Wednesday, May 29, 2013

On my way to Cape Cod







I have spent a few broken hours in my new garage/studio. It's more garage than studio. No windows, no air or heat, no lighting. So I have to work with the garage door open. But I'm working! Here are a couple of things I'm finishing. Just trying to prove to you that I'm really back to work.

While you are all still sleeping tomorrow morning, I will be flying to Cape Cod, where I'll be teaching a 3 day pastel workshop this weekend. Looking forward to seeing some down-to-earth artists there again. I have fond memories from my last visit several years ago. I'll be staying with Ginny Nickerson (http://ginnynickerson.com) in her lovely Cape Cod home. Am anticipating a memorable escape.

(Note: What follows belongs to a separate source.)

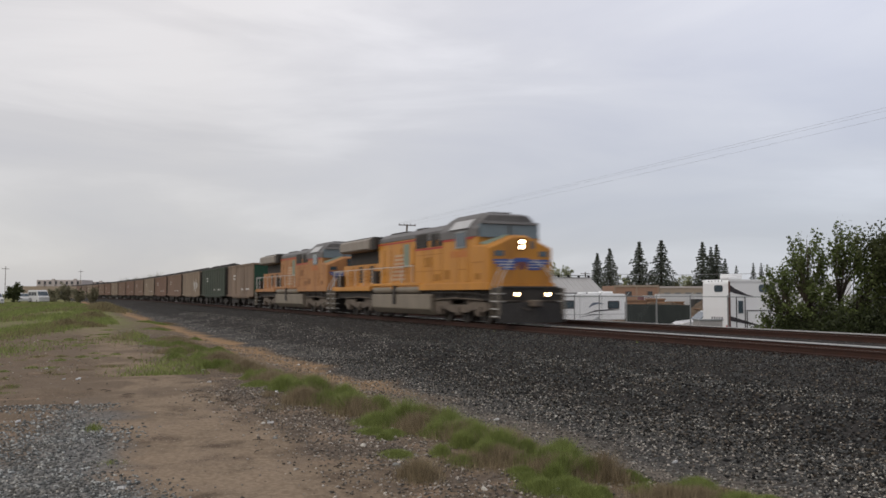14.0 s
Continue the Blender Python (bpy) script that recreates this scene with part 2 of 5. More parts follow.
# ---- shapes ----
class Shape:
    """Collects boxes, prisms, tubes and leaves, then makes one mesh."""

    def __init__(self):
        self.v, self.f = [], []

    def add(self, vs, fs):
        k = len(self.v)
        self.v.extend(vs)
        self.f.extend([tuple(i + k for i in f) for f in fs])
        return self

    def box(self, x0, x1, y0, y1, z0, z1):
        vs = [(x, y, z) for x in (x0, x1) for y in (y0, y1) for z in (z0, z1)]
        return self.add(vs, [(0, 1, 3, 2), (4, 6, 7, 5), (0, 4, 5, 1), (2, 3, 7, 6), (0, 2, 6, 4), (1, 5, 7, 3)])

    def prism(self, profile, a, b, axis="x"):
        """A profile pushed from a to b: (y, z) along x, (x, z) along y, (x, y) along z."""
        put = {"x": lambda p, q: (q, p[0], p[1]), "y": lambda p, q: (p[0], q, p[1]), "z": lambda p, q: (p[0], p[1], q)}[axis]
        n = len(profile)
        vs = [put(p, a) for p in profile] + [put(p, b) for p in profile]
        fs = [tuple(range(n))[::-1], tuple(range(n, 2 * n))] + [(i, (i + 1) % n, n + (i + 1) % n, n + i) for i in range(n)]
        return self.add(vs, fs)

    def loft(self, rings):
        """Joins rings of equal count and closes both ends."""
        n = len(rings[0])
        vs = [p for r in rings for p in r]
        fs = [tuple(range(n))[::-1], tuple(range((len(rings) - 1) * n, len(rings) * n))]
        for k in range(len(rings) - 1):
            fs += [(k * n + i, k * n + (i + 1) % n, (k + 1) * n + (i + 1) % n, (k + 1) * n + i) for i in range(n)]
        return self.add(vs, fs)

    def tube(self, path, radii, n=8):
        rings = []
        path = [Vector(p) for p in path]
        if not hasattr(radii, "__len__"):
            radii = [radii] * len(path)
        for i, p in enumerate(path):
            d = (path[min(i + 1, len(path) - 1)] - path[max(i - 1, 0)]).normalized()
            u = d.cross(Vector((0, 0, 1)) if abs(d.z) < 0.9 else Vector((1, 0, 0))).normalized()
            w = d.cross(u)
            rings.append([tuple(p + (u * math.cos(a) + w * math.sin(a)) * radii[i]) for a in [2 * math.pi * k / n for k in range(n)]])
        return self.loft(rings)

    def cyl(self, p, q, r, n=16):
        return self.tube([p, q], r, n)

    def mesh(self, name, bevel=0.0, smooth=False, seg=1):
        me = bpy.data.meshes.new(name)
        me.from_pydata(self.v, [], self.f)
        bm = bmesh.new()
        bm.from_mesh(me)
        if len(self.f) < 40000:
            bmesh.ops.recalc_face_normals(bm, faces=bm.faces)
        if bevel:
            bmesh.ops.bevel(bm, geom=[e for e in bm.edges if e.is_manifold and e.calc_face_angle(0) > 0.3], offset=bevel, segments=seg, affect="EDGES", clamp_overlap=True)
        if smooth:
            for f in bm.faces:
                f.smooth = True
        bm.to_mesh(me)
        bm.free()
        return me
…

I hope to be blogging from there, if I can figure out how to do it with an ipad. Very complicated. If anybody has figured out a simple way to do it, please let me know.

Shameless plug here... I'll be carrying a beautiful new pastel box, constructed by the husband of one of my students. I'm trying the prototype out for them and will report to them how it worked. So far...pretty nice.

Oh. And look. I have tomatoes. I am salivating at the thought of tomato sandwiches soon.



Tuesday, May 21, 2013

Where to begin...
Maybe with an apology for just all of the sudden jumping into your email box after prolonged silence. I have been recovering from a divorce and heartbreak, where I lost my partner, lover and friend; I lost a dream, a home, a future and a garden (some of you know how difficult that can be). I've spent 2 of the last 3 years in a fetal position, incapable of joining society, crying and praying for a healing in the relationship, wondering if I was pleading with a disinterested God. But I've come to understand that the answer was simply not what I had hoped. Ex husband now is newly married and I am forced to relinquish the hope that was keeping me sick and move on with my life.

All of the sudden things have started changing. After trying for a year to get into a little brick bungalow (this was the one I blogged about over a year ago, sure that it was going to be mine) in a scary part of town and being thwarted at every turn, someone else got the house. I frantically searched, my resources being limited, for something else, found an 80 year old farmhouse with a detached garage with an unfinished apartment above. The house was on a double lot full of sunshine, had 2 fig trees, a pear tree, a plot for a vegetable garden, even room for a chicken coop if allowed. "This," I said of the yard, "I could love... but I'm not so sure of the house." Almost on impulse I signed a contract, confident I could transform the dark cave into a home. I could barely catch my breath before the contract was approved, closed, and I was handed the keys. I spent a week tearing out all the dusty blinds and dark drapes, priming and painting the maroon floors a shiny white, and painting over the drab olive green walls. I spent another week moving in my books and art and furniture.

I now wake up giddy every morning to my charming little sunlit home. I walk with delight through the rooms, astonished that they're mine. I am in the process of converting the garage into an art studio, where I will be painting again after almost 3 years of not. I have recovered all that I lost. Well, almost. But more than I ever believed could be possible in so short a time. I am immensely grateful to that Someone I did not believe was hearing me.

You'll be hearing more from me because I'm fiddin' (as some say in these here parts) to go back to France. I leave June 12 and will return home July 3. I then leave to teach a couple of workshops in Ireland! That'll be the first week of August. I'll be writing about all of this. Mostly because if I don't write, I won't remember any of it. It's a journal for me, but many of you say you love it and want more. It also helps a little with marketing; several people have joined me in my workshop in France because of my blog. So be prepared, more pictures of France and Kippy and my fellow students and their work, the food, the landscapes, Paris and the magic of that wonderful country are on the way.

I may bore you with pictures of my humble abode too. Here are a few.

Must go now. Jody Arias is getting ready to speak to the jury.